Crypto Tax Policy Gains Momentum with New Bill Revision

Late last month, Congressmen Steven Horsford (D-Nev.) and Max Miller (R-Ohio) reintroduced their Digital Asset Protection, Accountability, Regulation, Innovation, Taxation and Yields (PARITY) Act. The bill aims to modernize U.S. cryptocurrency regulations and taxation methods.

In the upcoming months, Congress plans to tackle tax reforms broadly, potentially incorporating crypto within this scope. This development is crucial for any U.S. resident holding digital assets, as they will need to disclose their cryptocurrency holdings and transactions.

Initially released in December last year for discussion, the PARITY Act was subsequently revised on March 26 for additional review.

A notable update involves the handling of “de minimis” gains. Typically, de minimis exemptions permit certain transactions to bypass tax reporting requirements. This means individuals wouldn’t have to declare these transactions or face associated tax implications.

The crypto industry has advocated for such exemptions on smaller transactions, which could simplify routine activities like purchasing coffee without necessitating the reporting of capital gains or losses from cryptocurrency use. The December 2025 draft of the PARITY Act introduced de minimis exemptions specifically for “regulated payment stablecoins,” setting a $200 threshold.

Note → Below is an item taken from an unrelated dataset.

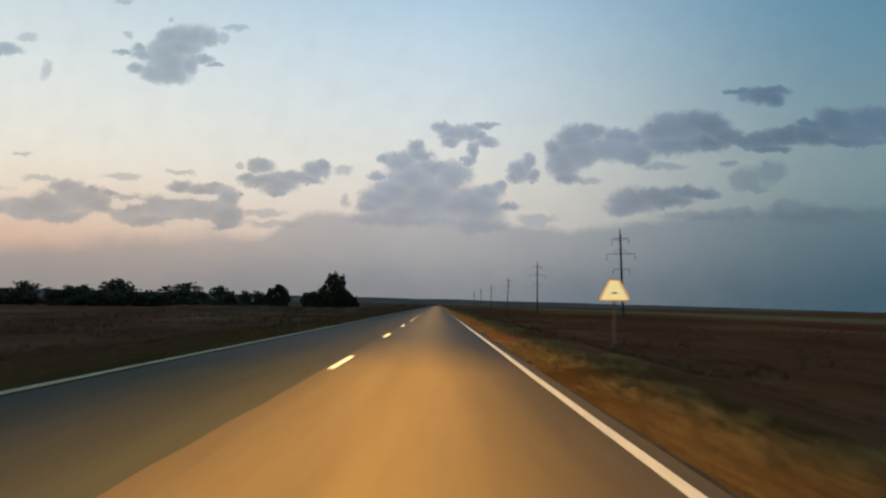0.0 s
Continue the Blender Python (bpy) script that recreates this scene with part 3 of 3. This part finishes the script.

While this section didn’t extend these exemptions to assets like Bitcoin, it emphasized stablecoins due to implications from the GENIUS Act.

The March 2026 version did not explicitly mention a de minimis exemption but seemed to address related concerns:

“In cases involving the sale of a regulated payment stablecoin, no gain or loss will be recognized unless the taxpayer’s basis in such stablecoin is less than 99 percent of its redemption value,” stated the bill. It eliminated the $200 threshold and established a deemed basis of $1 for exchanges.

The latest draft proposes applying wash sale rules to digital asset transactions—a stance not widely disputed, as seen when Senator Cynthia Lummis (R-Wyo.) included similar provisions in her tax proposal last year.

Additionally, the bill distinguishes between “passive staking” and trading activities.

The future steps for this legislation remain uncertain. Although discussions about a reconciliation tax bill are ongoing, and President Donald Trump has outlined his fiscal year 2027 budget requests, it’s unclear whether these will materialize or include crypto provisions.

However, recent dialogues with industry stakeholders indicate a concerted effort to integrate crypto into any forthcoming tax laws.